WHAT IS EXPECTED >>
Return the line containing "scene.render.fps = FPS", the line containing "scene.collection.objects.link(made[o])", and every line between them, exactly as they stand. Output nothing else.

DATA LISTING >>
◆ ◆ ◆ ◆

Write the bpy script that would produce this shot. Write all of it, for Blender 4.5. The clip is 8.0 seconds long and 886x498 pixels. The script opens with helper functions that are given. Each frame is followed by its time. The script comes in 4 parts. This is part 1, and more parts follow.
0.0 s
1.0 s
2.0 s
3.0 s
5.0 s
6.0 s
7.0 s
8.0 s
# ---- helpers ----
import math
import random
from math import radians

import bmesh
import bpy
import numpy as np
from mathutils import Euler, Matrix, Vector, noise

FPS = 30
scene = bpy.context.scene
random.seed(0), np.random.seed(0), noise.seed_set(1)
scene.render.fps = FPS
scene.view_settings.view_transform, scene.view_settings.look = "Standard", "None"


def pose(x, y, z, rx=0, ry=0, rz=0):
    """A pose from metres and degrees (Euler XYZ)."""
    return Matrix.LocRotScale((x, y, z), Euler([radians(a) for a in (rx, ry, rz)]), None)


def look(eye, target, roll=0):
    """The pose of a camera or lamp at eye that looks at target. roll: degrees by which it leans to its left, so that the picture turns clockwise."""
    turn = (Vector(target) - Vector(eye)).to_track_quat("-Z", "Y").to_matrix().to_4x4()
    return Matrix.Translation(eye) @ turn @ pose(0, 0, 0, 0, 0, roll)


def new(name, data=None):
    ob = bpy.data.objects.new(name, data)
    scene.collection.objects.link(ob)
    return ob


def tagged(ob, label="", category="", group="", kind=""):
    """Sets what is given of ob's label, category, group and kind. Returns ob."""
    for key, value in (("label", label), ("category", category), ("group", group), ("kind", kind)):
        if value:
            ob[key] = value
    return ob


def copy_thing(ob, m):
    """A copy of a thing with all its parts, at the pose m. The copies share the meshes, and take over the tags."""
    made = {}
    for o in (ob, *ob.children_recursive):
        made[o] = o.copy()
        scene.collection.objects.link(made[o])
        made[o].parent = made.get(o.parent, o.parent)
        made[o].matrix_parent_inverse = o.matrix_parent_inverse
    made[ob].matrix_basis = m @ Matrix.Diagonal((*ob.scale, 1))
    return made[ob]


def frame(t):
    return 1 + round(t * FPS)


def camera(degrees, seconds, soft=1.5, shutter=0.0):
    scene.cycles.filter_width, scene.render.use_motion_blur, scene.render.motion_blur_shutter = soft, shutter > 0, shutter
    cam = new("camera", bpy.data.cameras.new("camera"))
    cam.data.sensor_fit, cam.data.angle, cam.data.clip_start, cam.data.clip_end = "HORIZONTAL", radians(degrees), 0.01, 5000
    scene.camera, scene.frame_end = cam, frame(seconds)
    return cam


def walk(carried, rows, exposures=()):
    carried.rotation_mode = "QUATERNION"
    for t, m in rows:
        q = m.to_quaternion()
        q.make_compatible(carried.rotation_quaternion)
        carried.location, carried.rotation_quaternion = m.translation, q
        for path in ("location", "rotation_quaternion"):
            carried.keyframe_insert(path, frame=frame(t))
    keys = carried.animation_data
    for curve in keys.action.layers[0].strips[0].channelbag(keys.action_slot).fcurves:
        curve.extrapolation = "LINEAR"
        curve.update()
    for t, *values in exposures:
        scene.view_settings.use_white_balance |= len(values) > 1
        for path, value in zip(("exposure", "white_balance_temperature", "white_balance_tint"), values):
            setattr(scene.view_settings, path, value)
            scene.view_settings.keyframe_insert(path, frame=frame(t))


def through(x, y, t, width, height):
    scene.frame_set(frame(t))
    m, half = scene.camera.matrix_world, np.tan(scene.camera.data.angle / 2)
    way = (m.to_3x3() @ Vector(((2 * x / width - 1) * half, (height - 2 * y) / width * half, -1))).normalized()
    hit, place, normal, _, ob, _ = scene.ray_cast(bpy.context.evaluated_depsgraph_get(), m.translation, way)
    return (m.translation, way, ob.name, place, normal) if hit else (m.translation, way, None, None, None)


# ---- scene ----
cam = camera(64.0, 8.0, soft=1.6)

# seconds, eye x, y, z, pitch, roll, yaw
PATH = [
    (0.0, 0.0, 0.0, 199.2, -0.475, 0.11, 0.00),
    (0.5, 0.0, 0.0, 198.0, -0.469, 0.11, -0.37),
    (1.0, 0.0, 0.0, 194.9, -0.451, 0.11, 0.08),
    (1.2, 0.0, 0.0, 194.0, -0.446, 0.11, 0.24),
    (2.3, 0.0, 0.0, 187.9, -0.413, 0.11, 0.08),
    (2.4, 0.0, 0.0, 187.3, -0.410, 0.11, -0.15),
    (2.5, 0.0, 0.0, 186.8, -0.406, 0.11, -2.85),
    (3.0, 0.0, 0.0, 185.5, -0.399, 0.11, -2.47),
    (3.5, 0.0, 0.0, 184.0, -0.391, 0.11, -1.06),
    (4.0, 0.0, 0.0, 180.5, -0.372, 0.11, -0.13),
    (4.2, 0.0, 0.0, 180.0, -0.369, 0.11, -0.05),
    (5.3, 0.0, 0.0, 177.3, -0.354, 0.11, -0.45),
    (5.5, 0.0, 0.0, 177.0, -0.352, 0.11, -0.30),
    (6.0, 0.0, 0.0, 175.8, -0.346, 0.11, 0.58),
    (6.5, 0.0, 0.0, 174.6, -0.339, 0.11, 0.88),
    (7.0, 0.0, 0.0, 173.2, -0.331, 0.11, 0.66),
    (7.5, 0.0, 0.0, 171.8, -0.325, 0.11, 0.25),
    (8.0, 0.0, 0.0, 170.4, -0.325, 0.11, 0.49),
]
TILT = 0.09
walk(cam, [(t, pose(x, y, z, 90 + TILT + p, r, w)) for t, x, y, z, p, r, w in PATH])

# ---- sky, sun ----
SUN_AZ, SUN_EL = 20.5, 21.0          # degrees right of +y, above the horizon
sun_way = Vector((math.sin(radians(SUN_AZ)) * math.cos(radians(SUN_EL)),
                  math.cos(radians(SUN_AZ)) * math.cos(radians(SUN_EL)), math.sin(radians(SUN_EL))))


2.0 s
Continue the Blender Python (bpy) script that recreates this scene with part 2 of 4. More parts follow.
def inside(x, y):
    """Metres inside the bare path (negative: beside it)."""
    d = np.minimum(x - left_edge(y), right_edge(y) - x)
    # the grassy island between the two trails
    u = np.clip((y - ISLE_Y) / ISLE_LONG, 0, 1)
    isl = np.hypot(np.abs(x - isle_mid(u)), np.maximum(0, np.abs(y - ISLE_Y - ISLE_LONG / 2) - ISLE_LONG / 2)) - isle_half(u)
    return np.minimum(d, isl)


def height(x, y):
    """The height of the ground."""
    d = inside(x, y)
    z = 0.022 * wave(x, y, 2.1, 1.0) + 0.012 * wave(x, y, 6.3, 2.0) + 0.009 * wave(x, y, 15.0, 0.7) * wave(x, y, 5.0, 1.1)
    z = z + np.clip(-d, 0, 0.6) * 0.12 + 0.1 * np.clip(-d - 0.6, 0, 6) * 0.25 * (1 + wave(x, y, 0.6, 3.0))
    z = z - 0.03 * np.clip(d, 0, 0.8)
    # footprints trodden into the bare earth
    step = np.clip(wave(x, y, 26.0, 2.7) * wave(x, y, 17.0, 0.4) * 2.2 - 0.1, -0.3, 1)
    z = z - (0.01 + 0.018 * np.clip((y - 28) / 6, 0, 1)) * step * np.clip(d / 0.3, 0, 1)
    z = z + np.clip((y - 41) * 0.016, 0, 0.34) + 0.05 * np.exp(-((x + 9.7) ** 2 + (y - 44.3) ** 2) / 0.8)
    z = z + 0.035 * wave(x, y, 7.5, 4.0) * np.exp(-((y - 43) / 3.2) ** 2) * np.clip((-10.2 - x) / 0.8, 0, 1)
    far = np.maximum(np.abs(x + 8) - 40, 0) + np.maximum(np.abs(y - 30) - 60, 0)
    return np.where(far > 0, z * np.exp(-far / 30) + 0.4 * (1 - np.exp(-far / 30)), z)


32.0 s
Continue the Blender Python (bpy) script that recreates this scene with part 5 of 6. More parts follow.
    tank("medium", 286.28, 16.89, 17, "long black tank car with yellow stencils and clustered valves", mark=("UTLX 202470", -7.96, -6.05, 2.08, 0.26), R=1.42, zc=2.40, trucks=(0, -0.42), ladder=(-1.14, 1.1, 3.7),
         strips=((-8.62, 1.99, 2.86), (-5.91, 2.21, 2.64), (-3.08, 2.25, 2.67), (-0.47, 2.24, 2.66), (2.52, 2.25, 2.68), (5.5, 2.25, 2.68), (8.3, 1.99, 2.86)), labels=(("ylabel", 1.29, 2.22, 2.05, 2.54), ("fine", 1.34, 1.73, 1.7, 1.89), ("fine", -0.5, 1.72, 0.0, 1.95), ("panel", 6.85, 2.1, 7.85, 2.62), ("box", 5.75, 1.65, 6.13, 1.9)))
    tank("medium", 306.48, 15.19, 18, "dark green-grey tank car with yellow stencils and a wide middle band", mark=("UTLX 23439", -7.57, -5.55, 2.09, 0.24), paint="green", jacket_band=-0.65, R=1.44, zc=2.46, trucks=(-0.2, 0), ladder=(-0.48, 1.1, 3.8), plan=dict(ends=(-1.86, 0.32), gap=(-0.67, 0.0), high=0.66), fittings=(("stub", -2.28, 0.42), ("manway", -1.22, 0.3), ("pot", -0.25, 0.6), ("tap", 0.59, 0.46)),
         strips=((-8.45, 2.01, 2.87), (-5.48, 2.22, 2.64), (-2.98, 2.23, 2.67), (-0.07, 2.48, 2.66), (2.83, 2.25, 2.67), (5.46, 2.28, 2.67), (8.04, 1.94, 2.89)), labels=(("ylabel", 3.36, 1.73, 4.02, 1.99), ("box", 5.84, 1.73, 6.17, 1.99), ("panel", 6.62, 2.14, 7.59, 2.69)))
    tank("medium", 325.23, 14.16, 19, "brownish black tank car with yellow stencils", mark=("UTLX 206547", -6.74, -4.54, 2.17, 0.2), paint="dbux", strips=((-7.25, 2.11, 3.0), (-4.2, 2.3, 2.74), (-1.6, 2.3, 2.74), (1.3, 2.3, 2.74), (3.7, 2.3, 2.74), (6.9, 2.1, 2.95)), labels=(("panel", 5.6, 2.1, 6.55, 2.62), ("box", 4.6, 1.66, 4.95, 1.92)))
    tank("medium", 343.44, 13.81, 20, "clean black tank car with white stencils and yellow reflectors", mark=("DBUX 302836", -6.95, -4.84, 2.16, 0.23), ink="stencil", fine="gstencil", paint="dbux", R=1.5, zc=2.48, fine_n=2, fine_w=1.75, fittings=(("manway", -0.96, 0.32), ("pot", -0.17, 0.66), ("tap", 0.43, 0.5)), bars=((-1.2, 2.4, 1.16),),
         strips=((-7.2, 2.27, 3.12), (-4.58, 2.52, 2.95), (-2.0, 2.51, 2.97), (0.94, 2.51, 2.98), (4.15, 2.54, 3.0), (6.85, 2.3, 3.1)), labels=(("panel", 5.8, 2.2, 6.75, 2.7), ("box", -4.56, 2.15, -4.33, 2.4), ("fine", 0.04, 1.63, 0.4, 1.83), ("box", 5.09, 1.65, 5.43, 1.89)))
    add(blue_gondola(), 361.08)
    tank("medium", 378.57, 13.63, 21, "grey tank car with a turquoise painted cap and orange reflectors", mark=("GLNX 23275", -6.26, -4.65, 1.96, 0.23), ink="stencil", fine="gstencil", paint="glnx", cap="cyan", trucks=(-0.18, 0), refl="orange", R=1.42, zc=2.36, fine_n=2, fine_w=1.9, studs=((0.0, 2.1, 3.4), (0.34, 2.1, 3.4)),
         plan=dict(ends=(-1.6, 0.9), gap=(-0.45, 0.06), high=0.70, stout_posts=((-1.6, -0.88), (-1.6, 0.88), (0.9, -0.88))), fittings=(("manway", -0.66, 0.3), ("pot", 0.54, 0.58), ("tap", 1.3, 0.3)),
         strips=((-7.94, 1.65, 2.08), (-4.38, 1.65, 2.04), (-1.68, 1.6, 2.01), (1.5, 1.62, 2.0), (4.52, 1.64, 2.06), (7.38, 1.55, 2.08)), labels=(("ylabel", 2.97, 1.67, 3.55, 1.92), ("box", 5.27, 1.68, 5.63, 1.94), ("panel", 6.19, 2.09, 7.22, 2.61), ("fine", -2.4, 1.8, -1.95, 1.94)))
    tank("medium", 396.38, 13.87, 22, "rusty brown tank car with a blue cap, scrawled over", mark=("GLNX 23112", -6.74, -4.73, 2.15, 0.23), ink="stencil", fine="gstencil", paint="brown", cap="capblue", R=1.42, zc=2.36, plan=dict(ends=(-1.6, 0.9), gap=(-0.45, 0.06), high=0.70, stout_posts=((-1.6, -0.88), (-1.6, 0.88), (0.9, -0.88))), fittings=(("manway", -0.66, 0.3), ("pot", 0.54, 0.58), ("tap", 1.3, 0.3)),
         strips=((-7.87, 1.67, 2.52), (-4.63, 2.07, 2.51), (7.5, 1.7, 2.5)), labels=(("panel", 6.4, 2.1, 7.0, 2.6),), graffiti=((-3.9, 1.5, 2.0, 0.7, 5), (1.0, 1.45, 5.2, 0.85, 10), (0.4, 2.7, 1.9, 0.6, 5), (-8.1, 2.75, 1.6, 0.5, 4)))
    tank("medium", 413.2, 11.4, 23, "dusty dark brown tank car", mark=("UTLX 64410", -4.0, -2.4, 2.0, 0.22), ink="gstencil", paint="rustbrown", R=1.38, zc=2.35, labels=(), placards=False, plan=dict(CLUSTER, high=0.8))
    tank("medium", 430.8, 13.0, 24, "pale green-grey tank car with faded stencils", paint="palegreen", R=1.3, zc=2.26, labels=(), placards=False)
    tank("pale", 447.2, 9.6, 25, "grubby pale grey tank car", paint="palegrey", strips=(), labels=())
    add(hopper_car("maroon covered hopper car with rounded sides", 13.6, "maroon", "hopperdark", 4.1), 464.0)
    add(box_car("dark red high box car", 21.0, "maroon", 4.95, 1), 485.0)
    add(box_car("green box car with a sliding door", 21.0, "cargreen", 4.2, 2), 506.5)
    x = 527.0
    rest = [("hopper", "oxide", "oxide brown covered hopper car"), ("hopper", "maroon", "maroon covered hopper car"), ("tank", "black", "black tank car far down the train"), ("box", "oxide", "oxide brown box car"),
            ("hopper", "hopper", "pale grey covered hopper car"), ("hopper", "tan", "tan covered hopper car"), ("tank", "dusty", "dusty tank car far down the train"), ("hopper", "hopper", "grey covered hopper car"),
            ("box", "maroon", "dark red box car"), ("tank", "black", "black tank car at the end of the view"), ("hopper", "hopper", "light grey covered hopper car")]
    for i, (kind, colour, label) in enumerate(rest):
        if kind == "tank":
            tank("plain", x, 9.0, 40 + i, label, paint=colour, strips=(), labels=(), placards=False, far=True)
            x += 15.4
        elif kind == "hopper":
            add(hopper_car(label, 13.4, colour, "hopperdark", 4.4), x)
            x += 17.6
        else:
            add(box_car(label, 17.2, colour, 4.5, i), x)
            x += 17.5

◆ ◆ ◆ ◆

FULL SOLUTION >>
scene.render.fps = FPS
scene.view_settings.view_transform, scene.view_settings.look = "Standard", "None"


def pose(x, y, z, rx=0, ry=0, rz=0):
    """A pose from metres and degrees (Euler XYZ)."""
    return Matrix.LocRotScale((x, y, z), Euler([radians(a) for a in (rx, ry, rz)]), None)


def look(eye, target, roll=0):
    """The pose of a camera or lamp at eye that looks at target. roll: degrees by which it leans to its left, so that the picture turns clockwise."""
    turn = (Vector(target) - Vector(eye)).to_track_quat("-Z", "Y").to_matrix().to_4x4()
    return Matrix.Translation(eye) @ turn @ pose(0, 0, 0, 0, 0, roll)


def new(name, data=None):
    ob = bpy.data.objects.new(name, data)
    scene.collection.objects.link(ob)
    return ob


def tagged(ob, label="", category="", group="", kind=""):
    """Sets what is given of ob's label, category, group and kind. Returns ob."""
    for key, value in (("label", label), ("category", category), ("group", group), ("kind", kind)):
        if value:
            ob[key] = value
    return ob


def copy_thing(ob, m):
    """A copy of a thing with all its parts, at the pose m. The copies share the meshes, and take over the tags."""
    made = {}
    for o in (ob, *ob.children_recursive):
        made[o] = o.copy()
        scene.collection.objects.link(made[o])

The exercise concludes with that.